Passive Echoes

January through May, 1972

UNCSA provided Larry with a rich heritage and tradition to enable him to excel as a composer. Dr. Mennini and Dr. Ward were very nurturing and especially father-like in their dealing with  him. They both provided him with special attention and personal mentoring recognizing that he was a loner and preferred to live off campus that limited his interaction with fellow composition students.    

Despite their efforts, Larry's career as a classical composer was not a particularly promising one because he lacked the necessary commitment and sacrifice, despite having the knowledge and skills.

His fellow composition students were not endowed with more of the "gift' but far exceeded him in their devotion to their craft and work ethic. Larry devoted most of his time to Marcia, rehearsing, and performing with his band rather than honing his craft as a composer.

This too, Marcia put an end to in December, 1971. As stated in the previous chapter, she did not like the club atmosphere, flirtatious women, and his constant on-the-road gigs. It was also seriously interfering with his education. Thus, she gave him an ultimatum, "Me or the band."  

Still, Marcia encouraged and inspired him to remain focused and would often observe and monitor his class attendance. She accomplished this despite her extremely busy schedule during her countless rehearsals for the musical "The King and I".

She drove him to Dr. Ward's home where his composition classes were held and picked him up afterwards. This was done because he abhorred driving and would often be fatigued after all night composing sessions due to the spontaneous nature of his creative process (She still chauffeurs him around today). 


Within weeks, Larry opened the doors of his secret world to allow Marcia in. Even today, she is the only person that he permits to be present when he composes. During his UNCSA days, often while he composed Marcia would faithfully remain at his side until sleep would overshadow her.

Appreciating that one of his favorite composers was the Russian composer Tchaikovsky she also introduced him to the glorious splendor of Sergei Rachmaninoff's music such as his Piano Concerto No. 2 in C minor. Marcia exposed Larry to incredible beauty and the joys of love every moment they spent together and restored his smile.  

One evening several weeks after their reuniting in September while sitting by the fireplace, Marcia introduced Larry to Donny Hathaway's rendition of songwriter/pianist Leon Russell's "A Song For You". The song is about asking for forgiveness and understanding for past wrongs and neglect. This was most definitely déjà vu, reminding him of her private serenading sessions to him in 1968 on the picnic table near the boys dormitory at NCSA. 


 "Commencing when we were mere teenagers Marcia always enjoyed observing me composing and I loved to watch and listen to her sing and accompany herself on the piano. Throughout the years when I was ill, downhearted, or when sleep evaded my eyes, I would take the prescribed medication. But, I benefited most when Marcia would sing and play for me until I drifted off into a sweet sleep."

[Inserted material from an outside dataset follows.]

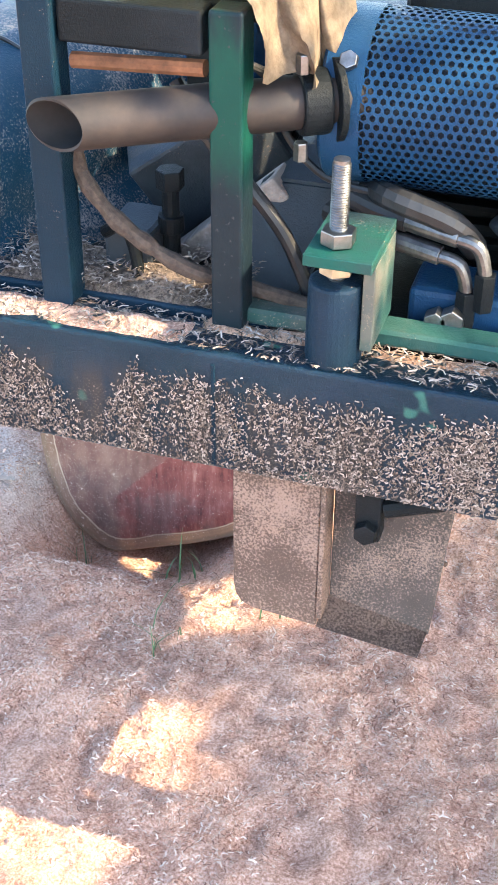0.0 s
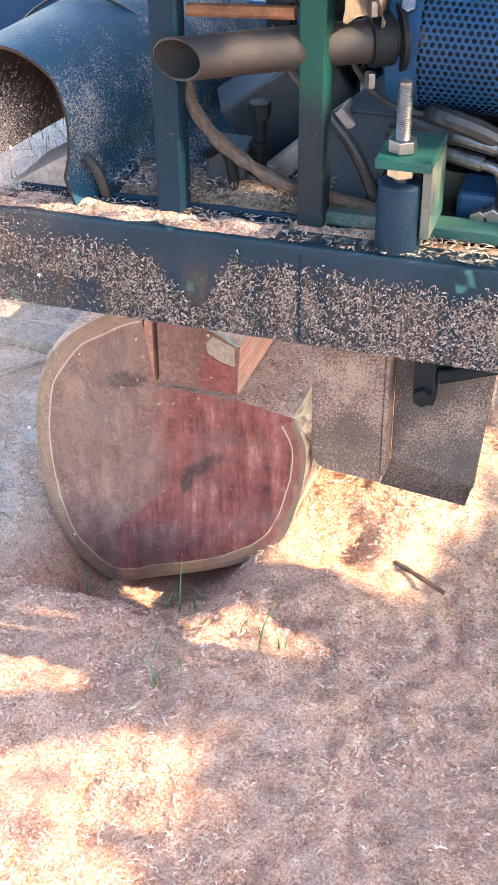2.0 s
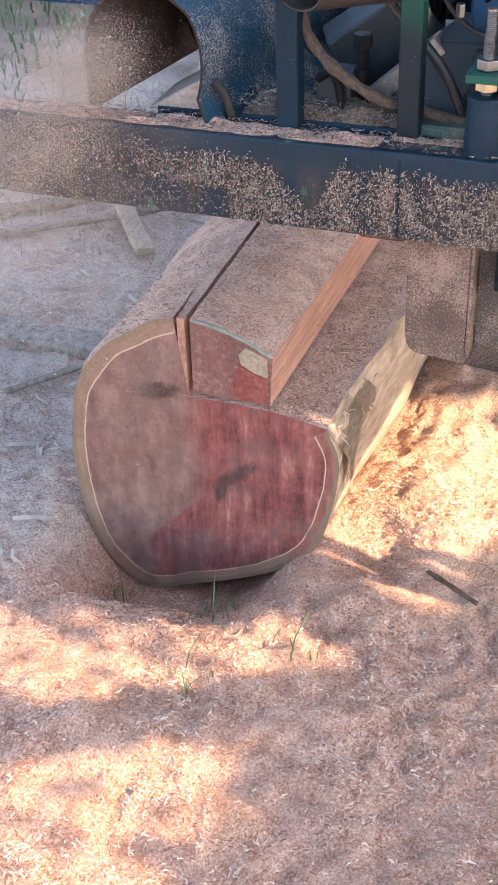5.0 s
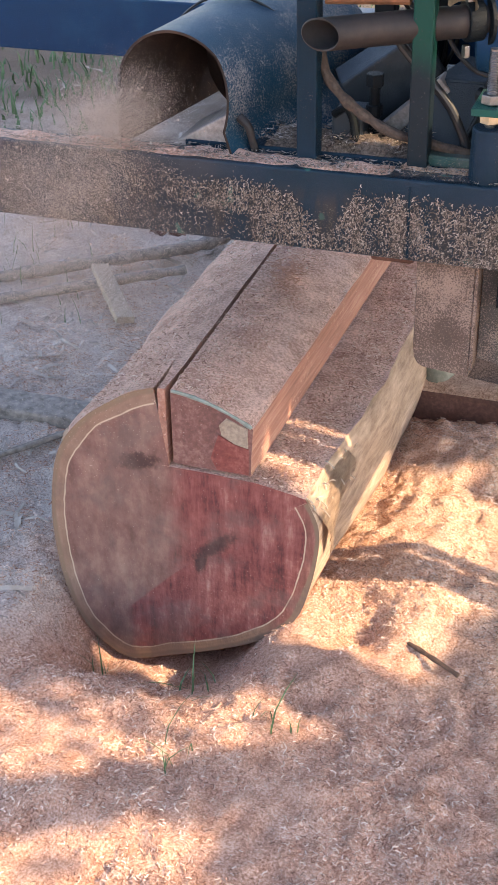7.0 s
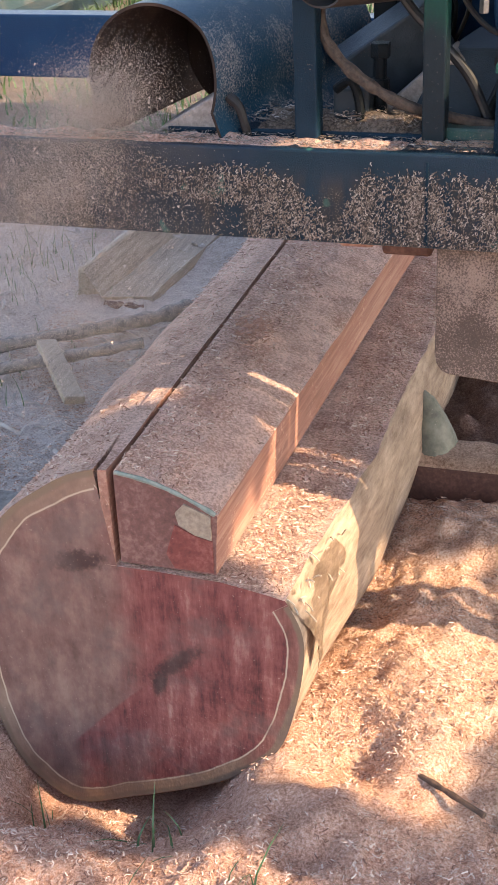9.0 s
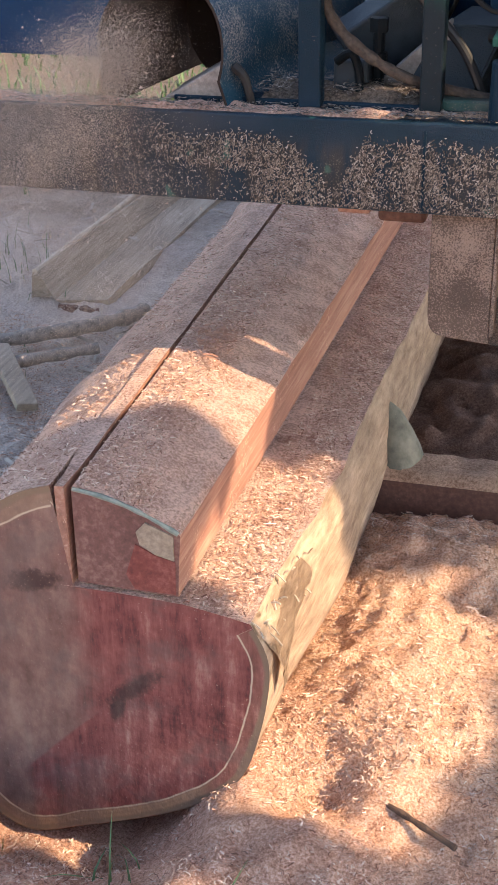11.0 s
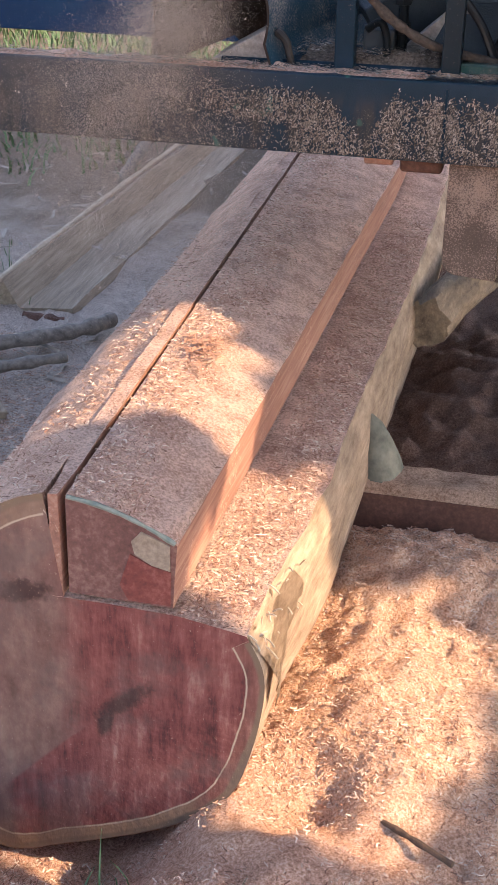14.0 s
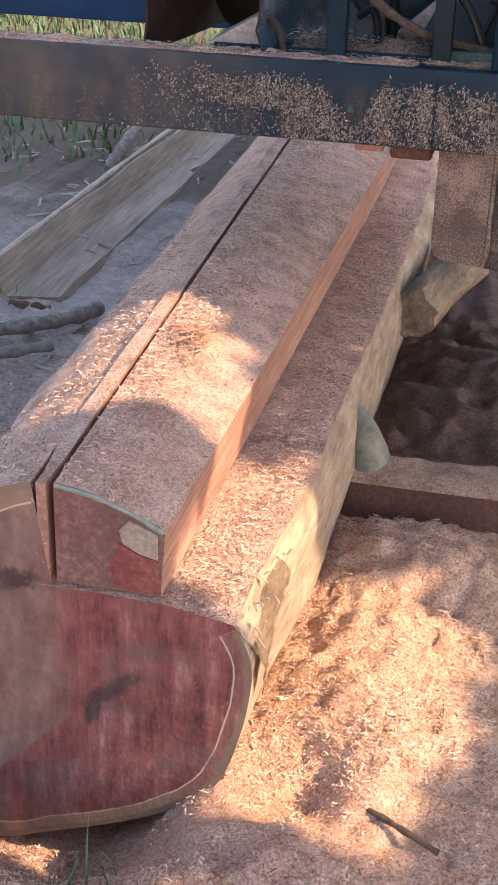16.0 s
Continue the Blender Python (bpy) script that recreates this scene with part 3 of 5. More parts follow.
def build_cant():
    top = catmull([(0.1165, 0.353), (0.09, 0.368), (0.05, 0.385), (0.015, 0.395), (-0.0165, 0.400)], 4)
    outline = top + [(-0.0175, 0.268), (0.02, 0.2675), (0.07, 0.267), (0.1105, 0.2665), (0.113, 0.31)]
    nt_ = len(top)
    kinds = [1] * (nt_ - 1) + [0] * (len(outline) - nt_ + 1)
    ys = [0.003, 0.006, 0.02] + list(np.arange(0.05, LOG_END, 0.014))

    def shape(x, y, z, k):
        if 0 < k < nt_ - 1 and y > 0.01:
            z += 0.005 * noise.noise((x * 22, y * 14, 6)) + 0.006 * noise.noise((x * 60, y * 50, 6))
            z += 0.016 * bump2(x, y, 0.03, 0.46, 0.02, 0.035)
        if k == 0:
            z += 0.006 * noise.noise((0, y * 9, 8)) * smooth(y, 0, 0.06)
        return (cant_x(x, y), y, z)

    bm, ring = drawn_out(outline, kinds, ys, shape)
    bm.faces.new(ring).material_index = 2
    cant = thing("sawn_beam", "freshly sawn red hardwood beam thick with sawdust, resting on the log", "timber")
    part("beam", bm, [M_SAWN, M_DUST_ORANGE, M_CANT_END], cant, "", 40)
    # split corner at the end
    bm = bmesh.new()
    pts = [(0.062, 0.352), (0.074, 0.366), (0.108, 0.352), (0.108, 0.318), (0.086, 0.323), (0.066, 0.335)]
    f = bm.faces.new([bm.verts.new((x, 0.0005, z)) for x, z in pts])
    out = bmesh.ops.extrude_face_region(bm, geom=[f])
    bmesh.ops.translate(bm, vec=(0, 0.004, 0), verts=[v for v in out["geom"] if isinstance(v, bmesh.types.BMVert)])
    bmesh.ops.recalc_face_normals(bm, faces=bm.faces)
    part("split_corner", bm, M_SLAB, cant, "pale split corner")
    part("edge_paint", swept([(-0.015, 0.004, 0.3985), (0.02, 0.004, 0.393), (0.055, 0.004, 0.3825), (0.09, 0.004, 0.367), (0.114, 0.004, 0.354)], 0.0028, 6, 0.4), M_EDGE_PAINT, cant, "grey-green paint along the end's upper edge")
    # raw splintered face where the corner tore
    bm = bmesh.new()
    f = bm.faces.new([bm.verts.new((x, 0.0015, z)) for x, z in ((0.060, 0.334), (0.085, 0.3215), (0.109, 0.316), (0.108, 0.270), (0.056, 0.270), (0.046, 0.290))])
    out = bmesh.ops.extrude_face_region(bm, geom=[f])
    bmesh.ops.translate(bm, vec=(0, 0.002, 0), verts=[v for v in out["geom"] if isinstance(v, bmesh.types.BMVert)])
    bmesh.ops.recalc_face_normals(bm, faces=bm.faces)
    part("torn_face", bm, M_TORN, cant, "raw dark red torn wood")


M_CANT_END = sawn_wood("cant_end", (0.17, 0.075, 0.062), (0.30, 0.17, 0.135), 0.08)
M_TORN = sawn_wood("torn_red_wood", (0.20, 0.05, 0.04), (0.34, 0.13, 0.10), 0.0)
M_EDGE_PAINT = simple("grey_green_end_paint", (0.13, 0.17, 0.15), (0.30, 0.31, 0.26), 0.8, 0.0, 80)
build_cant()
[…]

On this occasion, with eyes welling with tears, she beautifully sang along with this touching love song as it played in the background while looking deep into his eyes and gently stroking his face.

This was Marcia's way of expressing regret for giving up on their relationship when they first dated and the pain they both inflicted on each other during the previous year of miserable estrangement. It appropriately expressed what they felt about each other and themselves at this important time in their life together.  

Genuine love at times tends to be rather obsessive while rightly demanding complete devotion. Hence, his craft suffered because of love. On the other hand, Marcia thrived. Larry was extremely proud of her performing in her first major role in a production at UNCSA, despite her banning him from rehearsals due to his jealousy when she had to do the love scenes. Although the scenes were quite innocent, no actual kissing and such, it was difficult to control his emotions while observing another man caressing her, even if it was acting.  

Nevertheless, he was more excited and nervous than Marcia on opening night. And when she walked on stage to perform her duets and to speak her lines in the role of the exotic and pulchritudinous "Tuptim" he struggled to hold back the tears of excitement and pride in being the one that she loved and adored above all others.

Especially when she sang the lovely duet "I Have Dreamed", he discreetly wiped a tear from his eye in that he had often dreamed of them being together as they were now, in love and engaged to be married.  

The splendor of her singing reminded him of how he felt the first time he heard her sing as a 14 year-old girl at A&T University. Now as an 18 year-old young woman she was more beautiful, her voice maturer, refined, and exceedingly elegant, and his love for her unfathomable. The words of the song touched the core of his heart because they were the words that best described what they felt as a couple. He knew that she was looking into his eyes and singing only to him.   

The one exception where she began to slacken somewhat was perhaps her academics. The distractions of love did take a slight toll on her grades, from A's to B's, primarily because they were spending extensive time together to the neglect of her studies. Larry never studied and got by on sheer ability, that is, when he decided to attend classes.

Although he was no longer devoted to his craft, or to academics, he was devoted only to the love of his life. He was single-minded and determined to maintain her love this second time around and to live up to her expectations and vision of him. This was his new mission, to make her happy and to be the best husband that he could possibly be.